There’s some reason to think he does not. As University of Michigan law professor Nicholas Bagley argued back in July when the president announced his first implementation delay of the employer mandate:
In a letter and in congressional testimony, the administration has invoked a general statutory provision authorizing the IRS to “prescribe all needful rules and regulations” for enforcing the tax code. That rulemaking power, in the administration’s view, allows it to delay the effective dates of tax statutes in narrow circumstances.
But is that right? For support, the administration points to a practice dating back to at least 2000 of providing “transition relief” for new tax legislation “when [its] immediate application would have subjected taxpayers to unreasonable administrative burdens or costs.”...
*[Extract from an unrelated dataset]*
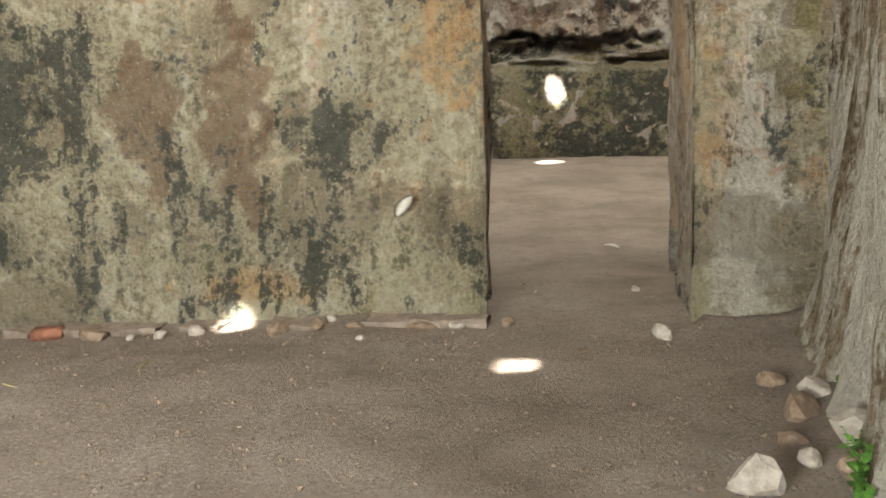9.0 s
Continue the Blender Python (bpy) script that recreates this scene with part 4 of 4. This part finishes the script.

In pointing to past practice, administration officials are tacitly arguing that it may act consistently with that practice until either Congress or the courts say otherwise. This is the kind of argument the executive branch makes all the time. As the administration sees it, the IRS has been saying, “Hey, Congress, we think you’ve given us the power to temporarily delay tax statutes where implementing them is really hard. Let us know if we’re wrong.” In declining to clip the IRS’s wings, Congress has acceded to that view. (My kids make this kind of argument all the time. When I tell my son to stop jumping on the couch, he’s apt to say that he’s jumped on it before. For him, my earlier failure to tell him to stop means that there’s no rule against jumping on the couch.)
Here’s another way to think about whether Obama has the discretion to keep departing from the letter of the law. As Georgetown law professor Randy Barnett put it, “tell me again why a future Republican administration can't just waive Obamacare."